(Scene script records)
'''
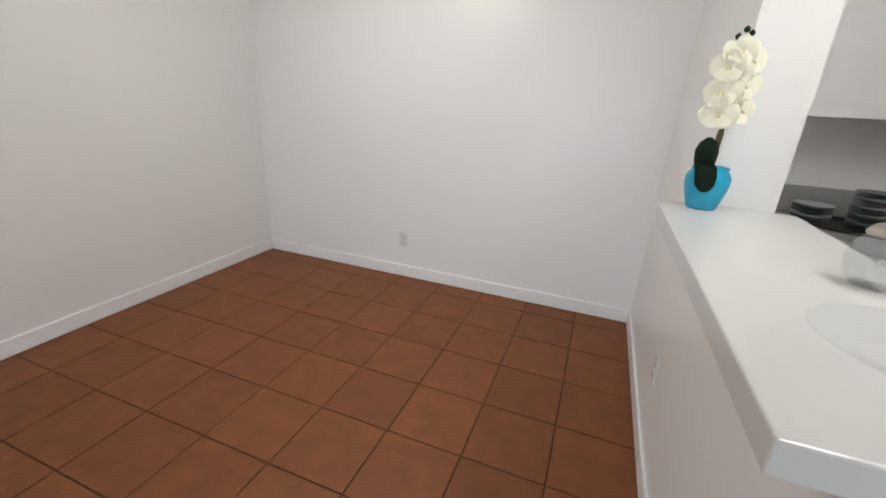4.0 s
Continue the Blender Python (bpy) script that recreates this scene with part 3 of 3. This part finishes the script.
for i, (dx, dy, dz, fx, fy, s) in enumerate(((-0.035, 0.035, 0.30, -1, 0.35, 0.052), (-0.01, -0.045, 0.315, -0.8, -0.5, 0.050), (-0.03, 0.04, 0.365, -1, 0.6, 0.054), (-0.02, -0.03, 0.385, -1, -0.2, 0.050),
                                             (-0.03, 0.04, 0.435, -1, 0.3, 0.050), (-0.015, -0.035, 0.455, -0.9, -0.4, 0.052), (-0.03, 0.012, 0.480, -1, 0.1, 0.046), (0.02, 0.0, 0.40, 0.6, 0.9, 0.05), (0.015, 0.0, 0.33, 0.5, 1.0, 0.048))):
    bloom((ox + dx, oy + dy * 0.72, ZB + dz), (fx, fy, 0.1), s, 20 + i)
for dx, dy, dz in ((-0.01, 0.022, 0.518), (-0.008, 0.004, 0.537), (0.0, -0.012, 0.528)):
    part("bud", lathe(B(), (ox + dx, oy + dy, ZB + dz), [(0.0, -0.01), (0.008, -0.004), (0.009, 0.004), (0.0, 0.012)], 10), M_OLEAF, orchid, "dark closed bud")

gc = (5.125, -3.240, ZB)
bm = lathe(B(), gc, [(0.0, 0.0), (0.055, 0.0), (0.06, 0.003), (0.10, 0.012), (0.122, 0.024), (0.124, 0.028), (0.119, 0.028), (0.097, 0.017), (0.055, 0.008), (0.0, 0.008)], 48)
tagged(new("glass_plate", mesh_of(bm, "glass_plate", M_CLEAR)), "shallow clear glass plate on the breakfast bar", "plate").visible_shadow = False
jc = (5.45, -3.335, ZB)
jar = thing("glass_jar", jc, "round clear glass jar with a silver lid", "jar")
part("jar_body", lathe(B(), jc, [(0.0, 0.0), (0.035, 0.0), (0.052, 0.02), (0.058, 0.05), (0.05, 0.085), (0.036, 0.1), (0.034, 0.1), (0.047, 0.084), (0.055, 0.05), (0.049, 0.022), (0.0, 0.006)], 32), M_CLEAR, jar)
part("lid", lathe(B(), jc, [(0.0, 0.101), (0.038, 0.101), (0.04, 0.106), (0.03, 0.12), (0.008, 0.128), (0.010, 0.14), (0.0, 0.146)], 24), M_NICKEL, jar, "silver lid")

# ---- kitchen beyond the bar ----
kb = thing("base_cabinet", (7.05, -4.5, 0), "white base cabinet below the kitchen worktop", "cabinet")
part("body", box(B(), 6.77, XE, -5.9, YC - 0.20, 0.1, 0.87), M_TRIM, kb)
part("plinth", box(B(), 6.83, XE, -5.9, YC - 0.20, 0, 0.1), M_DARK, kb)
for i in range(4):
    d = part("cabinet_door", box(B(), 6.752, 6.77, -5.9 + i * 0.625 + 0.004, -5.9 + (i + 1) * 0.625 - 0.004, 0.12, 0.85, 0.003), M_TRIM, kb)
    part("handle", tube(B(), [(6.735, -5.9 + i * 0.625 + 0.06, 0.65), (6.735, -5.9 + i * 0.625 + 0.06, 0.8)], 0.006), M_NICKEL, d)
tagged(new("kitchen_worktop", mesh_of(box(B(), 6.74, XE, -5.9, YC - 0.20, 0.872, 0.912, 0.004), "kitchen_worktop", M_GREYSTONE)), "grey stone kitchen worktop", "countertop")
tagged(new("backsplash", mesh_of(box(B(), XE - 0.02, XE, -5.9, YC - 0.20, 0.913, 1.065, 0.003), "backsplash", M_GREYSTONE)), "low grey stone backsplash strip", "backsplash", kind="structure")
ku = thing("wall_cabinet", (7.18, -4.6, 1.435), "white wall cabinet above the kitchen worktop", "cabinet")
part("body", box(B(), 7.03, XE, -5.9, -3.62, 1.435, H - 0.002), M_TRIM, ku)
for i in range(5):
    part("cabinet_door", box(B(), 7.01, 7.03, -5.9 + i * 0.456 + 0.003, -5.9 + (i + 1) * 0.456 - 0.003, 1.43, H - 0.02, 0.003), M_TRIM, ku)


def stack(name, at, label, r, n, rise):
    th = thing(name, at, label, "dishes", "dishes on the worktop")
    for i in range(n):
        z = i * rise
        part("plate" if rise < 0.02 else "bowl", lathe(B(), (at[0], at[1], at[2] + z), [(0.0, 0.0), (r * 0.55, 0.0), (r * 0.6, 0.003), (r, rise * 0.75), (r, rise * 0.9), (r * 0.96, rise * 0.9), (r * 0.55, 0.006), (0.0, 0.006)], 32), M_TEALW if i % 3 == 1 else M_TEAL, th)


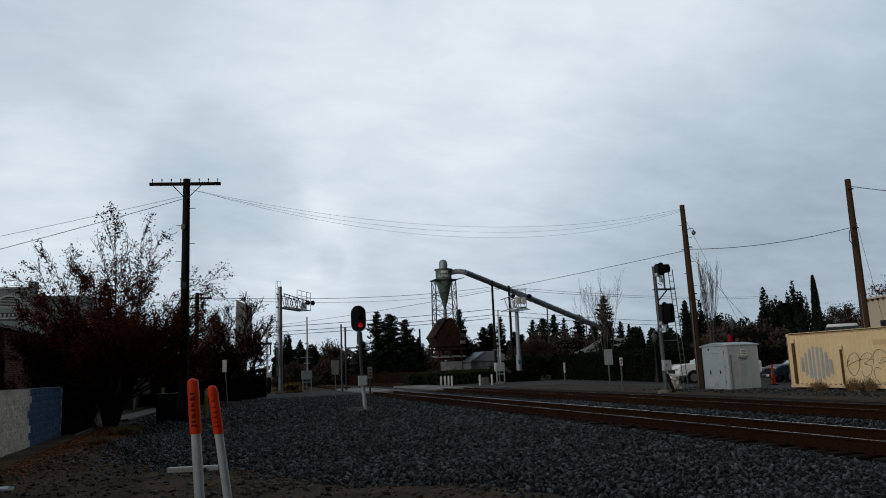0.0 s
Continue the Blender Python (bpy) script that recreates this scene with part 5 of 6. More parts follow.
def gable_house():
    h = thing("gable_house", (49.7, 84.0, 0), "brown single-storey house with grey gable roof", "house", rz=-8)
    W, D = 4.6, 12.0
    part("wall", Geo().box((0, D / 2, 1.55), (W, D, 3.1)), M["barn"], h)
    part("gable", Geo().prism([(-W / 2, 3.1), (W / 2, 3.1), (-0.2, 4.3)], -0.02, 0.2, "y"), M["barn"], h)
    part("roof", Geo().prism([(-W / 2 - 0.5, 2.95), (-0.2, 4.42), (W / 2 + 0.5, 2.95), (W / 2 + 0.5, 3.1), (-0.2, 4.56), (-W / 2 - 0.5, 3.1)], -0.5, D, "y"), M["houseroof"], h, "grey shingled roof")
    part("barge_board", Geo().prism([(-W / 2 - 0.5, 2.85), (-0.2, 4.32), (W / 2 + 0.5, 2.85), (W / 2 + 0.5, 3.08), (-0.2, 4.56), (-W / 2 - 0.5, 3.08)], -0.58, -0.5, "y"), M["trimgrey"], h, "pale barge boards")
    window(h, (0.6, -0.03, 2.0), 1.4, 1.0, (0, -1), M["trimgrey"])
    # low wing with a hipped pale roof
    w = part("wing", Geo().box((-4.4, 4.0, 1.2), (4.4, 6.0, 2.4)), M["barn"], h, "low side wing")
    part("wing_roof", Geo().add([(-6.9, 0.7, 2.35), (-2.0, 0.7, 2.35), (-2.0, 7.3, 2.35), (-6.9, 7.3, 2.35), (-3.2, 4.0, 4.0), (-2.0, 4.0, 4.0)],
                                [(0, 1, 5, 4), (1, 2, 5), (2, 3, 4, 5), (3, 0, 4), (3, 2, 1, 0)]), M["houseroof"], w, "grey shingled hip roof", smooth=False)


gable_house()


# ---- vehicles ----
def wheel(parent, x, yy, r, w):
    t = part("wheel", Geo().cyl((x, yy - w / 2, r), (x, yy + w / 2, r), r, n=22), M["rubber"], parent, "black tyre", bevel=0.03)
    part("rim", Geo().cyl((x, yy - w / 2 - 0.012, r), (x, yy + w / 2 + 0.012, r), r * 0.62, n=18), M["rim"], t)


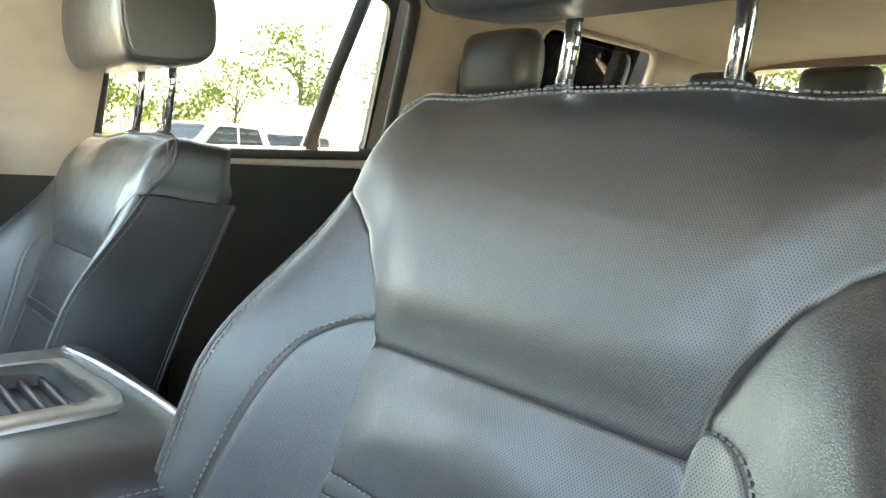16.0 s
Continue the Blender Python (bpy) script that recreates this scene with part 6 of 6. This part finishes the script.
def build_belts():
    bk = thing("seat_belt_buckle", "black seat belt buckle with red release button", "belt buckle", "belt buckles")
    m = frame_at((0.994, 0.281, 1.043), (0.014, 0.043, 0.046), (-0.93, 0.35, -0.04))
    case = part("case", box_mesh((0.060, 0.043, 0.022), (-0.003, 0, 0), 0.004, 3, m), M_RUBBER, bk)
    part("release_button", box_mesh((0.015, 0.038, 0.017), (0.0255, 0, 0.0015), 0.003, 2, m), M_RED, bk, "red release button")
    part("case_panel", box_mesh((0.030, 0.030, 0.0015), (-0.008, 0, 0.0112), 0.0006, 1, m), M_PLASTIC, case)
    part("mark", box_mesh((0.010, 0.014, 0.001), (-0.006, 0, 0.0122), 0.0004, 1, m), M_GLOSS, case)
    part("stalk", tube_mesh(spl([(0.986, 0.257, 1.020), (0.984, 0.238, 0.998), (0.982, 0.215, 0.965), (0.982, 0.195, 0.92)], 5), 0.017, sides=10, flat=0.35, up=(-0.93, 0.35, -0.04)), M_BELT, bk)
    be = thing("seat_belt", "dark woven seat belt hanging beside the driver's seat", "seat belt")
    line = spl([(0.505, 0.035, 1.62), (0.490, 0.080, 1.42), (0.500, 0.110, 1.28), (0.500, 0.112, 1.20), (0.500, 0.114, 1.15), (0.499, 0.117, 1.11), (0.497, 0.120, 1.08), (0.495, 0.122, 1.06)], 6)
    part("webbing", tube_mesh(line, np.concatenate([np.full(len(line) - 8, 0.022), np.linspace(0.022, 0.012, 8)]), sides=10, flat=0.08, up=(0, 1, 0.1)), M_BELT, be)
    part("anchor_sleeve", lathe_mesh([(0.013, 0), (0.017, 0.004), (0.017, 0.10), (0.013, 0.115), (0.009, 0.12)], frame_at((0.496, 0.128, 0.965), (1, 0, 0), (-0.02, -0.03, 1)), 20), M_RUBBER, be, "black plastic anchor sleeve")
    part("loop", box_mesh((0.012, 0.05, 0.012), (0.497, 0.120, 1.088), 0.004, 2), M_MATTE, be)


M_BELT = surface("woven_belt", (0.048, 0.044, 0.041), 0.75, fine=0.8)
build_console()
build_passenger_door()
build_floor_mat()
build_pedals()
build_belts()

# details on the body shell
st = part("check_strap", tube_mesh(spl([(0.290, 1.035, 0.955), (0.318, 1.050, 0.960), (0.345, 1.066, 0.968)], 5), 0.008, sides=10), M_RUBBER, body, "black door check strap")
part("strap_bracket", box_mesh((0.010, 0.016, 0.022), (0.352, 1.066, 0.968), 0.004, 3), M_RUBBER, body)
part("strap_pin", lathe_mesh([(0.007, 0), (0.007, 0.03), (0.004, 0.033)], pose(0.350, 1.064, 0.955), 14), M_RUBBER, body)
hg = part("rear_door_hinge", box_mesh((0.020, 0.046, 0.052), (0, 0, 0), 0.009, 3, pose(0.276, 0.040, 1.325, 0, 0, -12)), M_SILVER_PAINT, body, "silver painted rear door hinge")
part("hinge_pin", lathe_mesh([(0.008, -0.034), (0.009, -0.030), (0.009, 0.030), (0.008, 0.034)], pose(0.268, 0.020, 1.325), 16), M_SILVER_PAINT, hg)
part("hinge_bolt", lathe_mesh([(0.0105, 0), (0.0105, 0.006), (0.007, 0.008), (0.0001, 0.008)], frame_at((0.266, 0.050, 1.312), (0, 1, 0), (-1, 0.2, 0)), 18), M_SILVER_PAINT, hg)
SM = frame_at((0.362, 0.076, 1.072), (0, 0, 1), (-0.35, 0.94, 0))
plate_o = np.array([(0.046 * math.copysign(abs(math.cos(q)) ** 0.8, math.cos(q)), 0.021 * math.sin(q)) for q in np.arange(28) * math.pi / 14])
spl_ = part("striker_plate", prism_mesh(plate_o, 0.022, SM @ pose(0, 0, -0.018), 0.002), M_STEEL, body, "zinc striker plate")
lp = spl([(0.016, 0.002, 0.0), (0.016, 0.001, 0.026), (0.011, 0.001, 0.034), (-0.009, 0.001, 0.034), (-0.015, 0.001, 0.026), (-0.015, 0.002, 0.0)], 6)
part("door_striker", tube_mesh([tuple(SM @ Vector(v)) for v in lp], 0.0050, sides=12), M_STEEL, spl_, "steel door striker loop")
for dz in (-0.029, 0.030):
    part("striker_bolt", lathe_mesh([(0.0095, 0), (0.0095, 0.004), (0.006, 0.007), (0.0001, 0.007)], SM @ pose(dz, -0.006, 0.004), 18), M_STEEL, spl_)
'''
## Goal:
Make an exact copy of the lines from the top of the material through the line with "lathe(B(), (ox +", pictures excluded.

## Reply to the task:
4.0 s
Continue the Blender Python (bpy) script that recreates this scene with part 3 of 3. This part finishes the script.
for i, (dx, dy, dz, fx, fy, s) in enumerate(((-0.035, 0.035, 0.30, -1, 0.35, 0.052), (-0.01, -0.045, 0.315, -0.8, -0.5, 0.050), (-0.03, 0.04, 0.365, -1, 0.6, 0.054), (-0.02, -0.03, 0.385, -1, -0.2, 0.050),
                                             (-0.03, 0.04, 0.435, -1, 0.3, 0.050), (-0.015, -0.035, 0.455, -0.9, -0.4, 0.052), (-0.03, 0.012, 0.480, -1, 0.1, 0.046), (0.02, 0.0, 0.40, 0.6, 0.9, 0.05), (0.015, 0.0, 0.33, 0.5, 1.0, 0.048))):
    bloom((ox + dx, oy + dy * 0.72, ZB + dz), (fx, fy, 0.1), s, 20 + i)
for dx, dy, dz in ((-0.01, 0.022, 0.518), (-0.008, 0.004, 0.537), (0.0, -0.012, 0.528)):
    part("bud", lathe(B(), (ox + dx, oy + dy, ZB + dz), [(0.0, -0.01), (0.008, -0.004), (0.009, 0.004), (0.0, 0.012)], 10), M_OLEAF, orchid, "dark closed bud")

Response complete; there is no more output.